MEMBER PERSONALIZATION
Redesigning a 27-million-member portal from a transaction-oriented structure toward a personalized, member-relevant experience.
The Problem
The member portal served 27 million people but was organized around the system's structure rather than the member's situation. There was no existing roadmap, no research foundation, and no shared definition of what personalization would mean for this product.
The Approach
Redesign the dashboard to orient members around their own situation, surfacing what was most relevant to each member based on plan type and behavior rather than exposing every available action equally.
Orientation experience for new Direct Individual members, giving them a clear starting point and guided path through their first 90 days on the portal.
Proactive, personalized alerts surfacing what's relevant to each member: benefit updates, claims activity, and action items without requiring members to go looking.
Redesigned claims surface on the dashboard, making recent activity, pending items, and next steps legible at a glance for members who care most about their coverage status.
Process
I brought a personalization concept to the company hackathon before any formal direction existed. The goal was to surface the problem space early and build shared understanding before roadmap conversations began.
I co-authored a three-phase Personalization roadmap with the Group Product Manager and PM across three iterative versions, grounding each initiative in member research, testable hypotheses, and KPIs. Each version refined how the portal could shift from exposing system capabilities toward surfacing what was relevant to each member.
I built a prototype of the personalized dashboard and presented it to stakeholders across the organization to validate the direction, surface constraints, and align on priorities before engineering was involved. The feedback shaped what shipped first.
Each feature was researched and validated independently. I tested Figma prototypes with real members through UserTesting, iterating on flows, copy, and interaction patterns based on observed behavior before handing off to engineering. VOC data, session analytics, and member interviews with the UX researcher informed each scoped initiative.
Three initiatives shipped incrementally against the Personalization roadmap: an Onboarding Guide, a Notification Center, and a Claims Widget redesign. Each launched fully instrumented. WCAG 2.2 validated with accessibility leads throughout, not as a final gate.
Key Decisions
Tradeoff: This meant forgoing the conventional top-down roadmap model in favor of using the hackathon to test ideas and build shared understanding before direction was formally committed. It created an early opportunity to present to the full organization before the roadmap was set.
Tradeoff: Less uninterrupted design time, but in exchange: earlier design reviews, daily standups to surface questions and bugs in real time, first-hand QA, and on-demand support between design and engineering in both directions.

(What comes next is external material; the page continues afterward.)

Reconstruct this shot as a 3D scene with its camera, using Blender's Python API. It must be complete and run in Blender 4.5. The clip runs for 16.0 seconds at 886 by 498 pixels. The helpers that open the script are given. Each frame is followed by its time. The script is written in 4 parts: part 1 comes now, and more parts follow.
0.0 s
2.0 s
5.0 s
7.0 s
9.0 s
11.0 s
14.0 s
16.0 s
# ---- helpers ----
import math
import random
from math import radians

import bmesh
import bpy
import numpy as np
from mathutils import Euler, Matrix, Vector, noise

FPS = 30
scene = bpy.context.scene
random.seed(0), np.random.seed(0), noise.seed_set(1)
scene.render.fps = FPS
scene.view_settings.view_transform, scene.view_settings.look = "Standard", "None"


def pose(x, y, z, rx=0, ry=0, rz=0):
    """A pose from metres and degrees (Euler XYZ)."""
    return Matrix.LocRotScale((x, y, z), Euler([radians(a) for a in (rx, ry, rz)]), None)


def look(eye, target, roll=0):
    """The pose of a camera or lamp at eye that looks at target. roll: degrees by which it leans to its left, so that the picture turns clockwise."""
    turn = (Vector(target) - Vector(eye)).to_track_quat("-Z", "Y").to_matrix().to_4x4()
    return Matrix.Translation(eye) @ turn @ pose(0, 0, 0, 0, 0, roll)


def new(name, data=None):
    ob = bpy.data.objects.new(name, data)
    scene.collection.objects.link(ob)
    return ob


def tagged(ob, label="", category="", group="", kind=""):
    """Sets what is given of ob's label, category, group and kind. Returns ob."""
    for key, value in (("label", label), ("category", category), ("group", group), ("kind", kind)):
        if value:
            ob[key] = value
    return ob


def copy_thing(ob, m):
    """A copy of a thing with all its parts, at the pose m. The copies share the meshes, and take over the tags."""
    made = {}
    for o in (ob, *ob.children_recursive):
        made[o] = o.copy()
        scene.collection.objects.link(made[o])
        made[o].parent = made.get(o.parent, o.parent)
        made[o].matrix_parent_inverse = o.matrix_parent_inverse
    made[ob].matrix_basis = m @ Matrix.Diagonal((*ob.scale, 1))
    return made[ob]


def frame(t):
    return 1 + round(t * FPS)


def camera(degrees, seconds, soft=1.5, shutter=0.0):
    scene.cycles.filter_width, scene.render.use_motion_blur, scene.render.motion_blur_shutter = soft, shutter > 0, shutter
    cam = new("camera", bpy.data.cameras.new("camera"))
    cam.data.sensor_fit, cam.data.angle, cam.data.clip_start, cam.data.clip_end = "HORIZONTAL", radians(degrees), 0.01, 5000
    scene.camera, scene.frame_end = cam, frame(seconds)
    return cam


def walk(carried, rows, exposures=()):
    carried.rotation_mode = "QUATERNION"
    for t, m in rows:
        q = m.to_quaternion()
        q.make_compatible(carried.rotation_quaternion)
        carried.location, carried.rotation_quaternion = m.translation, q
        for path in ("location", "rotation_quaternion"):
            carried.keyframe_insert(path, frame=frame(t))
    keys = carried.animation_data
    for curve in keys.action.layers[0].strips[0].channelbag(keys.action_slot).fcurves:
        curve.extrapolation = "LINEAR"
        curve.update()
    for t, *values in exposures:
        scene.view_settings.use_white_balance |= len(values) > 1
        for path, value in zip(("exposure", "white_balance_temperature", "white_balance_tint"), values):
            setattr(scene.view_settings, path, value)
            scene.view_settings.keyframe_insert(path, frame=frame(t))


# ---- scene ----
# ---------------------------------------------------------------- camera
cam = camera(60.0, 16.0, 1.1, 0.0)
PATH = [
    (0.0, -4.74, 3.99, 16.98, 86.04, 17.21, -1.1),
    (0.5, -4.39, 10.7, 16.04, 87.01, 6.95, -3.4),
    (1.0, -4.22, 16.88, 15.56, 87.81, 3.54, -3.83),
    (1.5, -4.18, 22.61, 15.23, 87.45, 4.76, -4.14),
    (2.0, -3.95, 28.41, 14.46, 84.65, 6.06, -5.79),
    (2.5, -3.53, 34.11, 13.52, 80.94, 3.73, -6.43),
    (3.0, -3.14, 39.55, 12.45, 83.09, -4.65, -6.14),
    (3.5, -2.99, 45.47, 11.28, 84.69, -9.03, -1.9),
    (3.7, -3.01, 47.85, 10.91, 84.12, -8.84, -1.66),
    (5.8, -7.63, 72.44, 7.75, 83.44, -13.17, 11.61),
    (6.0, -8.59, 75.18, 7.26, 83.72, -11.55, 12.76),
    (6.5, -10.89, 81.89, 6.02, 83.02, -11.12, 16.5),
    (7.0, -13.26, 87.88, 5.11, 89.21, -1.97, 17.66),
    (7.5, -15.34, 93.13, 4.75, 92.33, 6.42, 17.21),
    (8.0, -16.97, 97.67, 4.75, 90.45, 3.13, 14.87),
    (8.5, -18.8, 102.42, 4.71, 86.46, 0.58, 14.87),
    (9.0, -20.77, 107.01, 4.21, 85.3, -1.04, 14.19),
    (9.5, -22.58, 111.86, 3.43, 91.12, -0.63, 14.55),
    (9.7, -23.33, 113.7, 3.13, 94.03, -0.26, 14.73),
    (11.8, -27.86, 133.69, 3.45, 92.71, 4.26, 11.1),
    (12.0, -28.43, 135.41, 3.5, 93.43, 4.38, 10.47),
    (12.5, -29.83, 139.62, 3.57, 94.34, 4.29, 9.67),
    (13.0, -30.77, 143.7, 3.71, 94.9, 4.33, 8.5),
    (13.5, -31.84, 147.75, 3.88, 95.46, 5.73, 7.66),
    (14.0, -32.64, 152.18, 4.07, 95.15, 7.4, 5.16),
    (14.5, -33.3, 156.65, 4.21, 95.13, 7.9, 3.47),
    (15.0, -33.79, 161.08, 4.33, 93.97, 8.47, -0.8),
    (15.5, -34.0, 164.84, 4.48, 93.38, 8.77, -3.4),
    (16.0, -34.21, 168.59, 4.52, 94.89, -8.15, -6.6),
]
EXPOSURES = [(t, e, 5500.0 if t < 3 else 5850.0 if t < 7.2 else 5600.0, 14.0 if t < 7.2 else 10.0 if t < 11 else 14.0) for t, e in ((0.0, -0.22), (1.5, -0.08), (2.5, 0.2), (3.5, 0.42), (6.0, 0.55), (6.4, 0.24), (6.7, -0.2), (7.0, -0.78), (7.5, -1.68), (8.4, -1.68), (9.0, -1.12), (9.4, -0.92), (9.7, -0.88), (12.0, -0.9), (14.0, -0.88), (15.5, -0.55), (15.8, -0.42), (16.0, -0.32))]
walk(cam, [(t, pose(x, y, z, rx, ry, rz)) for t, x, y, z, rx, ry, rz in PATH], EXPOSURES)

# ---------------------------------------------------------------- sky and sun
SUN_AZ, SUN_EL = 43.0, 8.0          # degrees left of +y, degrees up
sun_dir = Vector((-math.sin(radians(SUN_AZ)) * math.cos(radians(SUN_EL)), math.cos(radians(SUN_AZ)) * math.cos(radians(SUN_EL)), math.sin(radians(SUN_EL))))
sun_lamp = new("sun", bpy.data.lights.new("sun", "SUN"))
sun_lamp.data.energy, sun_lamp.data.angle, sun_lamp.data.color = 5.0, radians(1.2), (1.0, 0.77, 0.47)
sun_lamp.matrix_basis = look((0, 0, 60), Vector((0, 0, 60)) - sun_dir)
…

Tradeoff: Personalization by behavior and plan type, not assumption. Instead of designing for a middle user that doesn't exist, we designed for two real scenarios by plan type: first-time members who needed orientation and returning members who needed what mattered surfaced faster.
Outcome
Reflection
The most significant shift in this project was framing: moving from what the system could do to what the member needed to do. Co-authoring the roadmap as a designer required grounding each phase in research and testable hypotheses rather than aspiration, which kept stakeholder alignment stable across multiple iterations.